Return the lines from the line containing "scene.view_settings.use_white_balance |= len(values)" through the line containing "scene.view_settings.keyframe_insert(path, frame=frame(t))" exactly. No other line should appear in the answer.

┄┄┄┄┄┄┄┄┄┄

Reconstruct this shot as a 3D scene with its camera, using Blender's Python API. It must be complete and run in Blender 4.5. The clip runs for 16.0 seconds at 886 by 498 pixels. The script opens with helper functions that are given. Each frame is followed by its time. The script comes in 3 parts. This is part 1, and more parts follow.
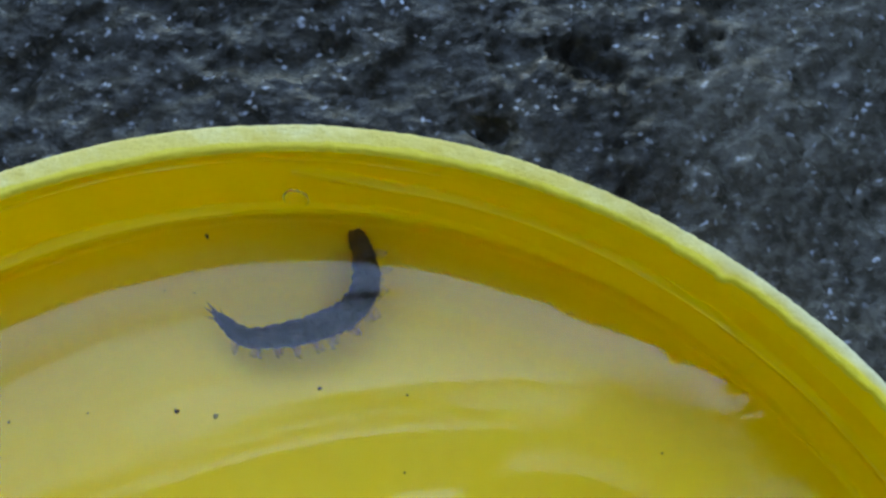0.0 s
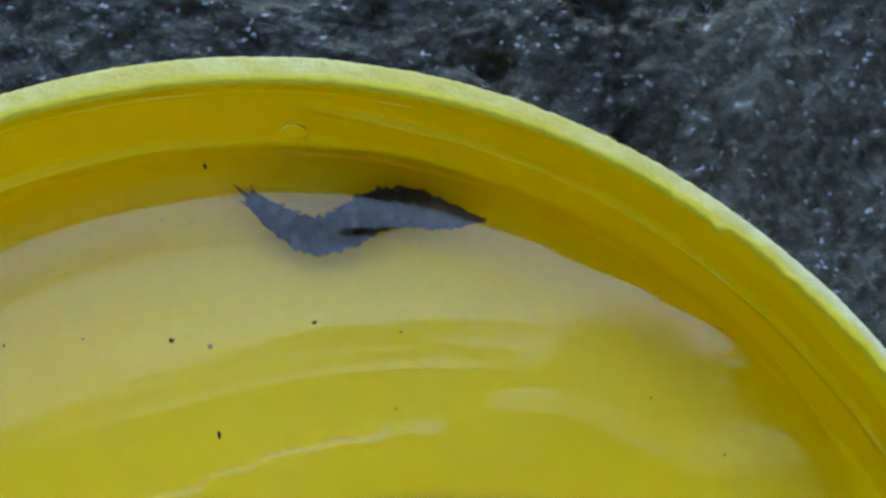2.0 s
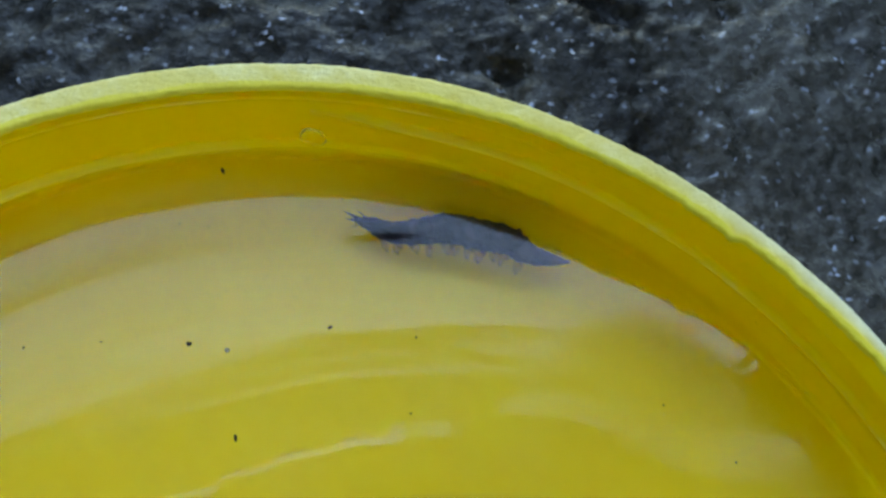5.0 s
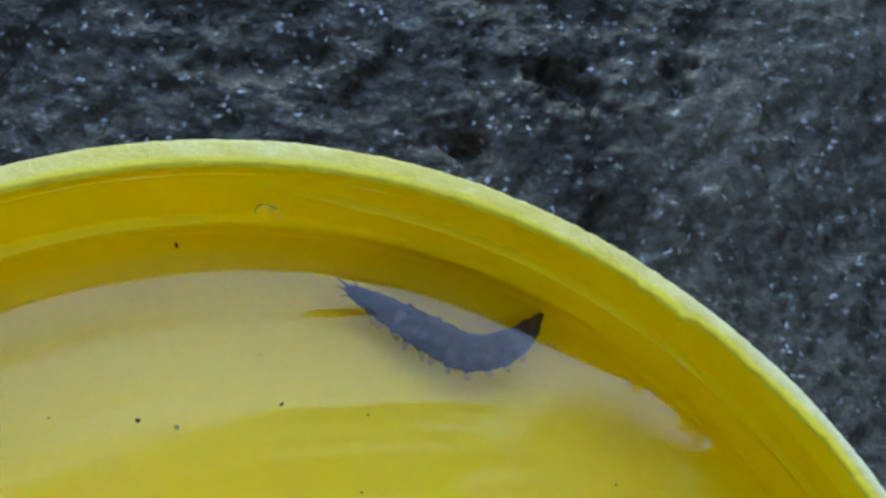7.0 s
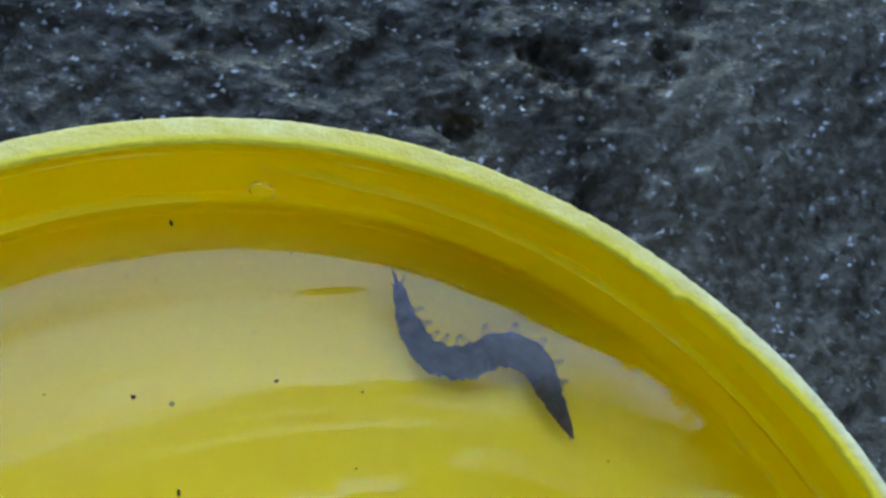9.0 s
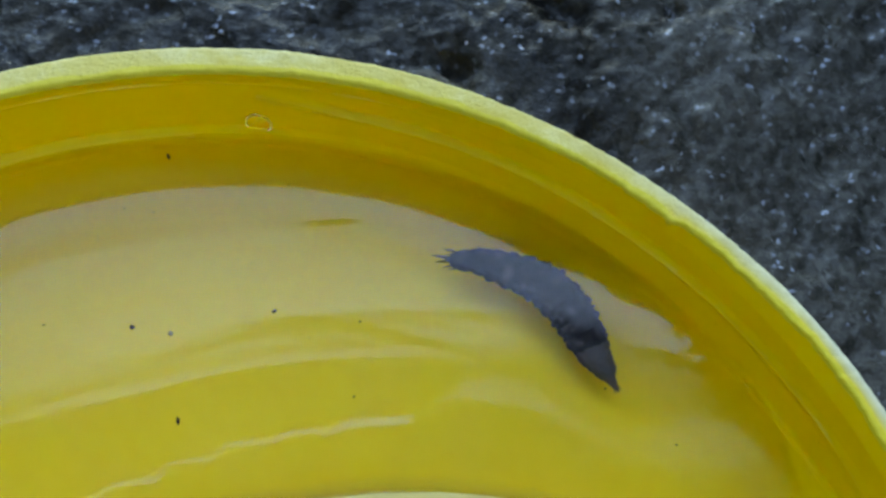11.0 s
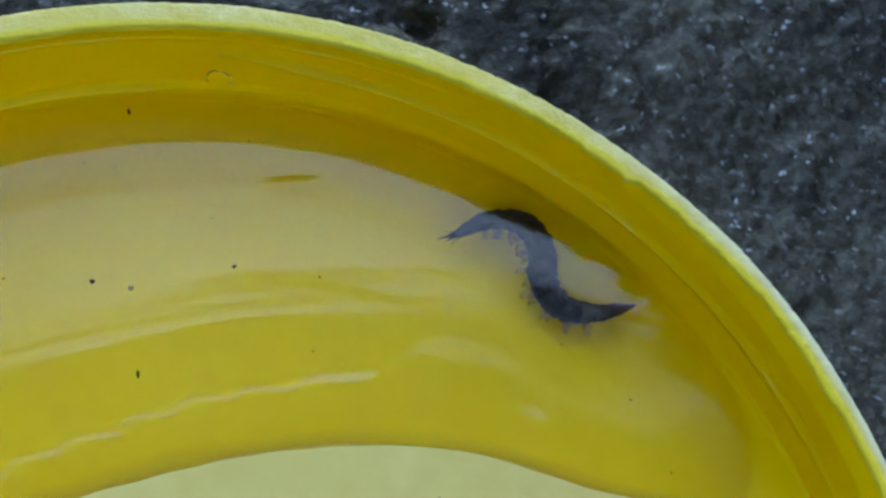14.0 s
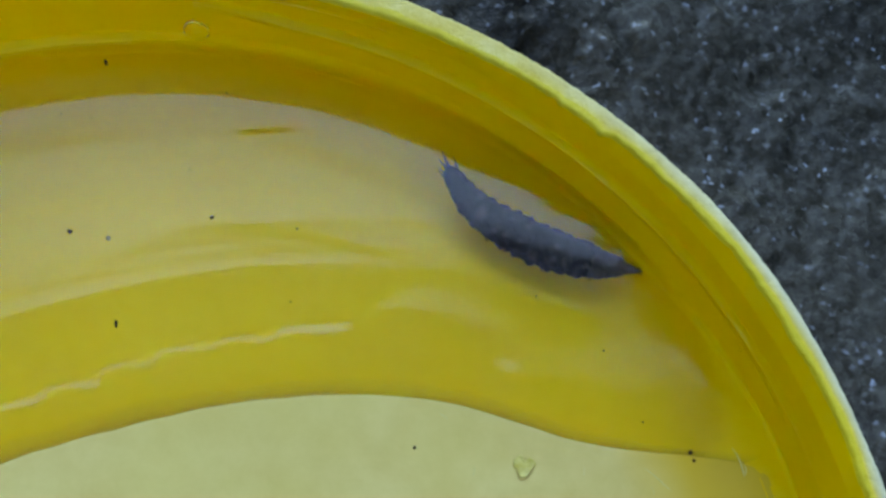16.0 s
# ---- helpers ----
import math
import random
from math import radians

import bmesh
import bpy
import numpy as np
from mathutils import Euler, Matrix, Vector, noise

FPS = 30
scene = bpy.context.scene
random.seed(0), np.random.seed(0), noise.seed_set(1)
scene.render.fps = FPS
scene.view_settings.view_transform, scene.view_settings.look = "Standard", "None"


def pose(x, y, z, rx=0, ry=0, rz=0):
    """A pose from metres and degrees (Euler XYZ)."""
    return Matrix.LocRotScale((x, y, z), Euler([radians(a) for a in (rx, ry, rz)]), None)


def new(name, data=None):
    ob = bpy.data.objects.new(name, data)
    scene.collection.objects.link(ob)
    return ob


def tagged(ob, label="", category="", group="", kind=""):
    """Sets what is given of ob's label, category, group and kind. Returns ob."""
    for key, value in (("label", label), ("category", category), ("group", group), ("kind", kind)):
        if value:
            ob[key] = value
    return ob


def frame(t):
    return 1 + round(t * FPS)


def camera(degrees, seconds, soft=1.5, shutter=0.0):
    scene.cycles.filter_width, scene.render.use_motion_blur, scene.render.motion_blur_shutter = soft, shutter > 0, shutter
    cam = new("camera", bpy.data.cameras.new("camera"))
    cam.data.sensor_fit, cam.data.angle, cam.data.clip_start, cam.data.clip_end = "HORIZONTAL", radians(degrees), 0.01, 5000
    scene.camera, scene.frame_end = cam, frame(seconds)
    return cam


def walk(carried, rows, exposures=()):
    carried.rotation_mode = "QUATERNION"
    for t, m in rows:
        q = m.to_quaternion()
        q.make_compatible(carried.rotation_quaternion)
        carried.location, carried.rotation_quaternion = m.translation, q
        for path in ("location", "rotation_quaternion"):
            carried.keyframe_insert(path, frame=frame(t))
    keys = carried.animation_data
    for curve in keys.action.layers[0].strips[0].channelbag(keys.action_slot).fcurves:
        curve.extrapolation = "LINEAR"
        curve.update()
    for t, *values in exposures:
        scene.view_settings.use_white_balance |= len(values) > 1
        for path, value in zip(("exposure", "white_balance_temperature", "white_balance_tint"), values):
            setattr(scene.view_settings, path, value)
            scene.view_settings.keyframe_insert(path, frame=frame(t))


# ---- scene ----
cam = camera(40, 16.0, soft=2.8)
walk(cam, [
    (0, pose(0.00510, 0.00067, 0.05952, 28.23, -1.65, 7.85)),
    (0.5, pose(0.00417, 0.00059, 0.05976, 26.87, -0.72, 9.61)),
    (1, pose(0.00446, 0.00069, 0.05949, 24.73, -3.09, 8.72)),
    (1.5, pose(0.00442, 0.00070, 0.05978, 24.69, -2.04, 9.67)),
    (2, pose(0.00445, 0.00107, 0.05985, 24.66, -3.19, 9.33)),
    (2.5, pose(0.00411, 0.00184, 0.05999, 25.94, -2.74, 9.91)),
    (3, pose(0.00392, 0.00152, 0.05935, 24.45, -2.87, 9.96)),
    (3.2, pose(0.00379, 0.00193, 0.06005, 23.81, -2.46, 10.61)),
    (5.3, pose(0.00436, 0.00127, 0.06064, 24.72, -3.31, 9.90)),
    (5.5, pose(0.00468, 0.00135, 0.06085, 25.14, -3.72, 9.94)),
    (6, pose(0.00440, 0.00147, 0.06093, 26.29, -3.99, 10.06)),
    (6.5, pose(0.00465, 0.00147, 0.06096, 26.50, -5.02, 9.51)),
    (7, pose(0.00445, 0.00188, 0.06079, 27.41, -4.74, 9.67)),
    (7.5, pose(0.00476, 0.00184, 0.06077, 27.30, -5.24, 9.46)),
    (8, pose(0.00419, 0.00188, 0.06077, 27.69, -4.97, 9.75)),
    (8.5, pose(0.00433, 0.00164, 0.06065, 26.85, -5.10, 9.68)),
    (9, pose(0.00441, 0.00148, 0.06090, 26.70, -5.14, 9.61)),
    (9.5, pose(0.00474, 0.00087, 0.06049, 25.65, -4.69, 9.81)),
    (10, pose(0.00451, 0.00072, 0.06061, 25.11, -4.49, 9.89)),
    (10.2, pose(0.00502, -0.00026, 0.06005, 25.52, -4.44, 9.42)),
    (12.3, pose(0.00569, 0.00028, 0.06055, 23.47, -4.89, 9.45)),
    (12.5, pose(0.00588, 0.00022, 0.06048, 23.11, -5.10, 9.29)),
    (13, pose(0.00620, -0.00011, 0.06055, 23.07, -5.86, 8.95)),
    (13.5, pose(0.00619, -0.00014, 0.06049, 22.94, -5.98, 8.96)),
    (14, pose(0.00596, -0.00033, 0.06068, 23.46, -5.86, 9.23)),
    (14.5, pose(0.00605, -0.00032, 0.06073, 22.67, -6.51, 9.07)),
    (15, pose(0.00635, -0.00047, 0.06080, 22.25, -6.90, 8.88)),
    (15.5, pose(0.00610, -0.00098, 0.06103, 21.31, -7.11, 8.87)),
    (16, pose(0.00591, -0.00107, 0.06092, 21.82, -7.12, 8.99)),
], exposures=[(0.0, 3.52, 8450, 6.5), (3.0, 3.5, 8450, 6.5), (6.5, 3.6, 8450, 6.5), (9.0, 3.66, 8450, 6.5), (12.5, 3.42, 8450, 6.5), (16.0, 3.42, 8450, 6.5)])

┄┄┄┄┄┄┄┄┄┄

#### [Exercise answer]
        scene.view_settings.use_white_balance |= len(values) > 1
        for path, value in zip(("exposure", "white_balance_temperature", "white_balance_tint"), values):
            setattr(scene.view_settings, path, value)
            scene.view_settings.keyframe_insert(path, frame=frame(t))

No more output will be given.